**Data section:**
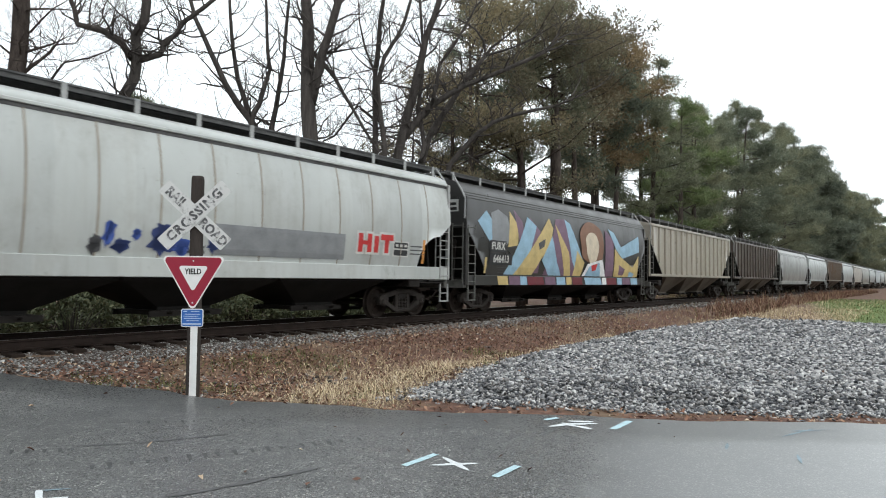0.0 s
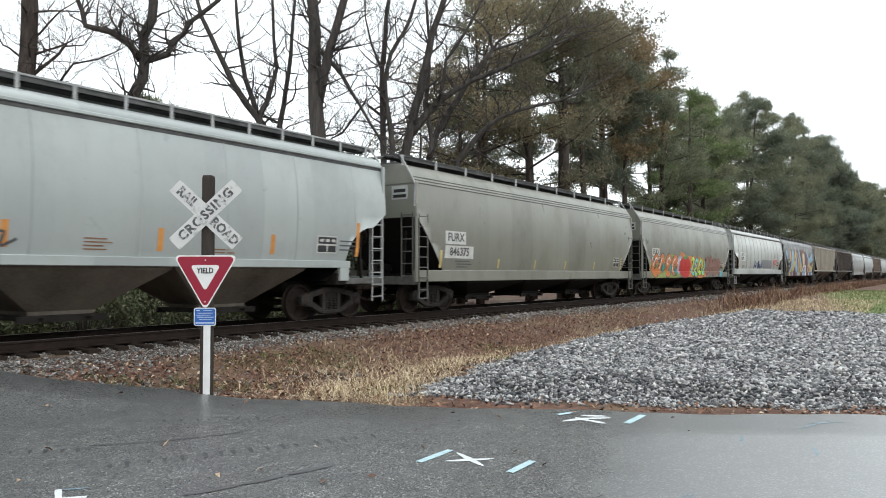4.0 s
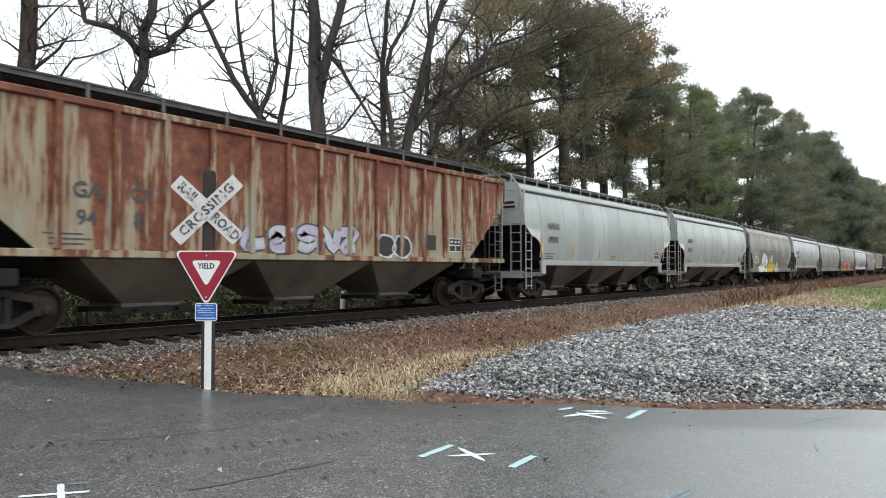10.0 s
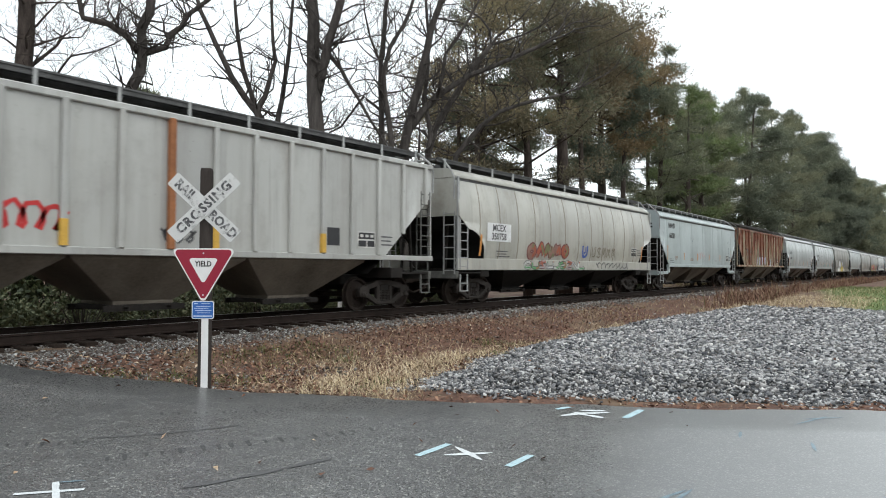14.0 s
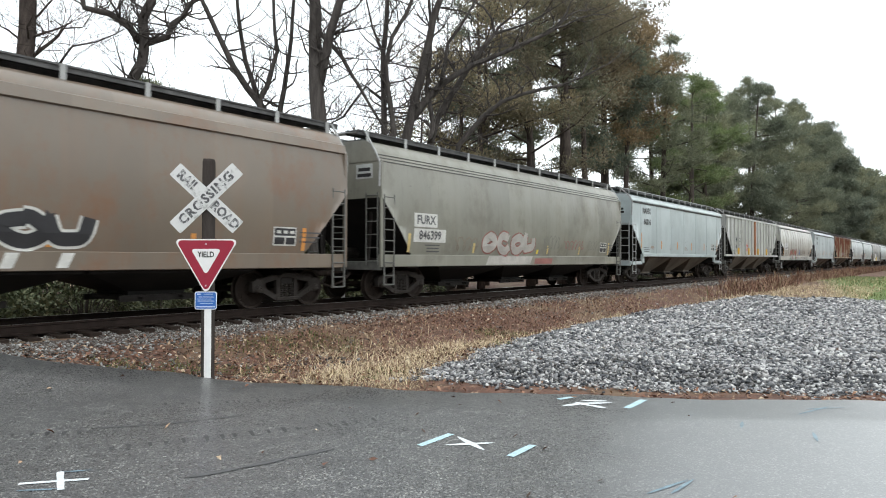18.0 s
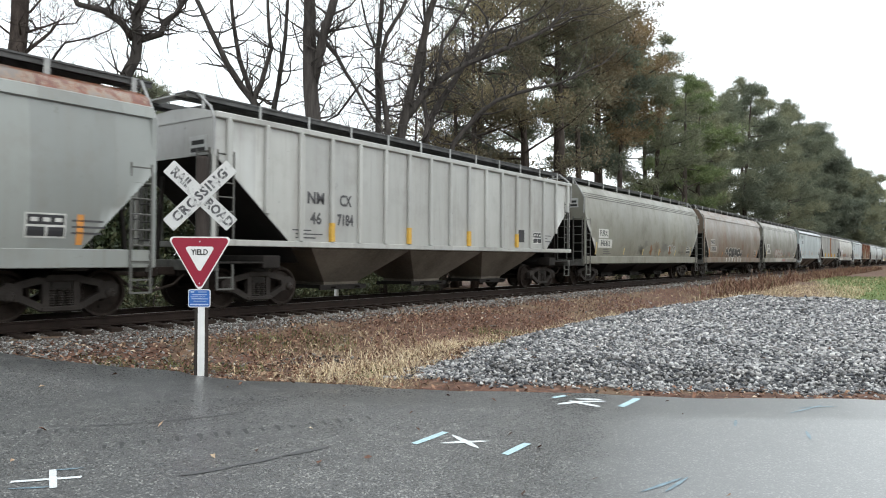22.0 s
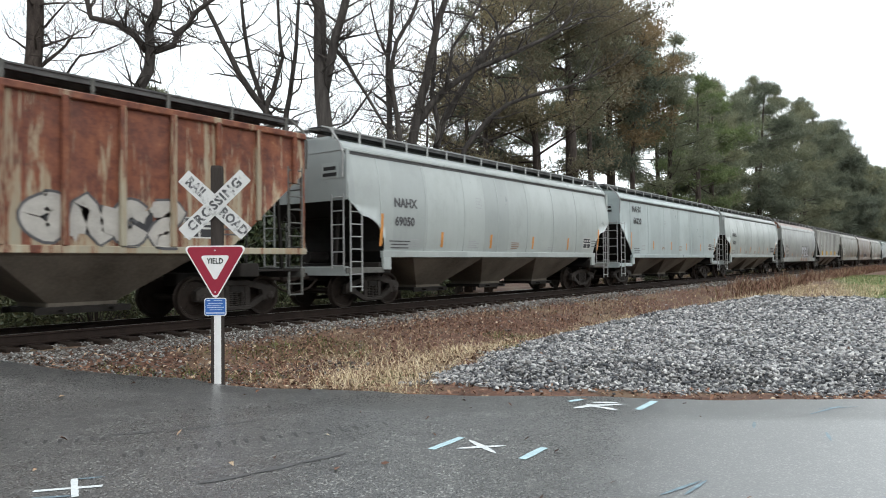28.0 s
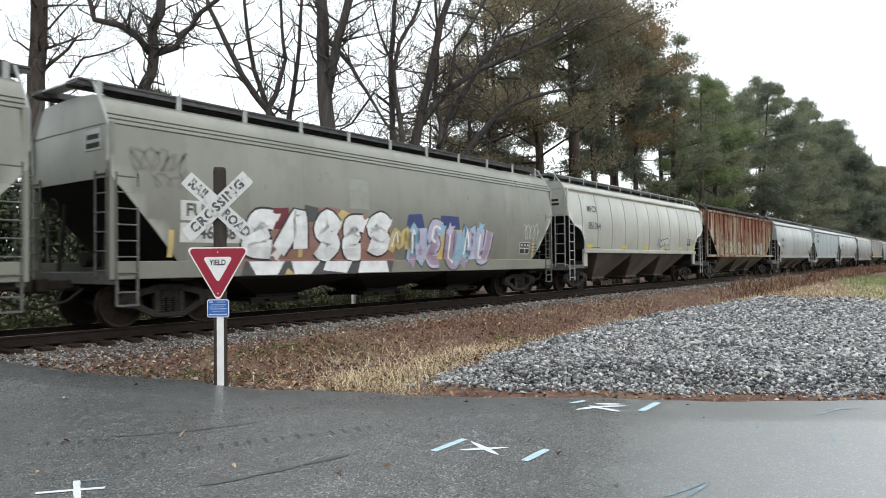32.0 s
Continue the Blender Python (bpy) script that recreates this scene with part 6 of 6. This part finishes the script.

**Task to carry out:**
Copy the listing in full and without alteration, omitting every picture.

**Solved problem:**
0.0 s
4.0 s
10.0 s
14.0 s
18.0 s
22.0 s
28.0 s
32.0 s
Continue the Blender Python (bpy) script that recreates this scene with part 6 of 6. This part finishes the script.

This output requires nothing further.